Disons-le tout de suite. Il ne s’agit pas ici de prendre inconditionnellement le parti du régime iranien. Ce régime qui, notamment, et depuis sept ans, défend le dictateur de Damas contre une révolution légitime, réduite comme peau de chagrin à force d’ingérences. Mais il reste que la remise en cause de l’accord sur le nucléaire, soutenu majoritairement par la communauté internationale, est une source de questionnements.
Donald Trump est revenu sur ce compromis signé par l’Iran, les Etats-Unis et six autres puissances en 2015. Il a estimé que Téhéran pourrait se doter de l’arme nucléaire. Argument qui suppose que les signataires en 2015 étaient tous sans exception dépourvus du génie de Trump, venu à notre secours pour sauver notre planète d’une agression nucléaire ! Un peu d’histoire relativement récente lui rappellerait que le premier pays qui s’est rendu coupable d’un tel crime, ce sont les Etats-Unis eux-mêmes, contre le Japon.
Trump et son administration sont de la sorte directement responsables du déclin de l’économie de l’Iran, qui touche tout un peuple. Téhéran est devenu un paria dans le monde des affaires. Les PME et les multinationales qui contreviendraient à la décision américaine auraient bien du mal à éviter à leur tour des sanctions. Il est déplorable d’observer que toutes les nations, qui ont commencé par protester politiquement, ont fini par se plier économiquement au diktat américain.
Dernière épisode censé offrir, peut-être, un dénouement heureux à cette pitoyable affaire, le G7 mené par Emmanuel Macron, qui s’est tenu à Biarritz du 24 au 26 août 2019, réunissant les dirigeants des sept démocraties les plus puissantes économiquement, présenté par les médias comme « un incontestable succès ».
On y a surtout vu, lors de la dernière conférence de presse, deux hommes se portant diplomatiquement les meilleures attentions : « Je voulais vraiment vous remercier (….) et remercier la première dame qui a été active aux côtés de mon épouse, elle nous fait toujours l’honneur de sa présence en France et elle sait ô combien elle est populaire dans notre pays », a déclaré Macron, avant de conclure, « merci infiniment, président. » Trump s’est exprimé également dans les termes les plus courtois : « Je voudrais vous remercier pour le travail que vous avez fait, président Macron, et votre femme aussi, votre femme qui est une super première dame. »

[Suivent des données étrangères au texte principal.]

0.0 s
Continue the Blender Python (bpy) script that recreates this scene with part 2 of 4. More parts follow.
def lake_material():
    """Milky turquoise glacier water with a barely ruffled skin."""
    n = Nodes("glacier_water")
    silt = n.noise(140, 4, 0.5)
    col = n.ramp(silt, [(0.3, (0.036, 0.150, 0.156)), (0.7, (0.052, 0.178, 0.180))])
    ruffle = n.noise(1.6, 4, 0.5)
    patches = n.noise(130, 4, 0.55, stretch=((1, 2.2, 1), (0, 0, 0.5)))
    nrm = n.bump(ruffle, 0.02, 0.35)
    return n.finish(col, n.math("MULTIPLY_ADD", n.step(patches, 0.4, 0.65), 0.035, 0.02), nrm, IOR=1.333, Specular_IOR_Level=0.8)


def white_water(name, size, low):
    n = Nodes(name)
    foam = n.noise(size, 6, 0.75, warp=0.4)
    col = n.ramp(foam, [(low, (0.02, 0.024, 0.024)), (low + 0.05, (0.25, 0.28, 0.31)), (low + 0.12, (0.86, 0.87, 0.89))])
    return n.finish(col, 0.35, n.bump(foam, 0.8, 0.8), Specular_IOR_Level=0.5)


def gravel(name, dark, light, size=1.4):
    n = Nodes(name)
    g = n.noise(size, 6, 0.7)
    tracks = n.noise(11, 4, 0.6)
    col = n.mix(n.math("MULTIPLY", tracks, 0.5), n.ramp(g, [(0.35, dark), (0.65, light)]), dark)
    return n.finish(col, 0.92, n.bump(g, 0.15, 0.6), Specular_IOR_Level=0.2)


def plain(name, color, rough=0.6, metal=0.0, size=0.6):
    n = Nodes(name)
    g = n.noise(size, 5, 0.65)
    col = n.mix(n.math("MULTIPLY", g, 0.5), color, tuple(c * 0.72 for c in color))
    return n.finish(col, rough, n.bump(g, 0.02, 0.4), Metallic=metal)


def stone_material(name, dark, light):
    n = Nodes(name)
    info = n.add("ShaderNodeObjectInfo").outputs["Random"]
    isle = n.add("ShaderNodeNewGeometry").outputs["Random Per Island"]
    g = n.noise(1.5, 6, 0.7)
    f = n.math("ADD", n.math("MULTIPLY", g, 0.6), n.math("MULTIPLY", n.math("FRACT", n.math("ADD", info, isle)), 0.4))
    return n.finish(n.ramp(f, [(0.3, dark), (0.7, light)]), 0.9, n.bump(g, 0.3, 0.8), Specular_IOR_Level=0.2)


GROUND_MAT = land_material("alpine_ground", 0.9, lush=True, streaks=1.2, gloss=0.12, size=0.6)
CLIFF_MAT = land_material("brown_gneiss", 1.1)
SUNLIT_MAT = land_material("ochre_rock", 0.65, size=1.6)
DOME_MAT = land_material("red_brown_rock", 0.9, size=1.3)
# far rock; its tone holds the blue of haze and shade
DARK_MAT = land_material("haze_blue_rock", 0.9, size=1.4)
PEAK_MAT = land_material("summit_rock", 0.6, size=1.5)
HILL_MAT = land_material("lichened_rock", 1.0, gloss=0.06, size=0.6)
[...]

Nous voilà ravis. Mais est-il admissible qu’un seul président remette en cause un accord international dûment signé par des régimes démocratiques, dont son propre pays ? Est-il admissible qu’il se serve du pouvoir démesuré que son administration peut exercer sur l’économie mondiale pour conduire la planète selon un unilatéralisme dangereux menaçant les équilibres internationaux, que d’autres tissent à force de modestie et de compromis ?
La finance gouverne le monde des nantis. La théâtralité de ces discours du G7, agrémentée de compliments faits aux premières dames, ne change rien à ce triste scénario et ne saurait cacher cette terrible réalité.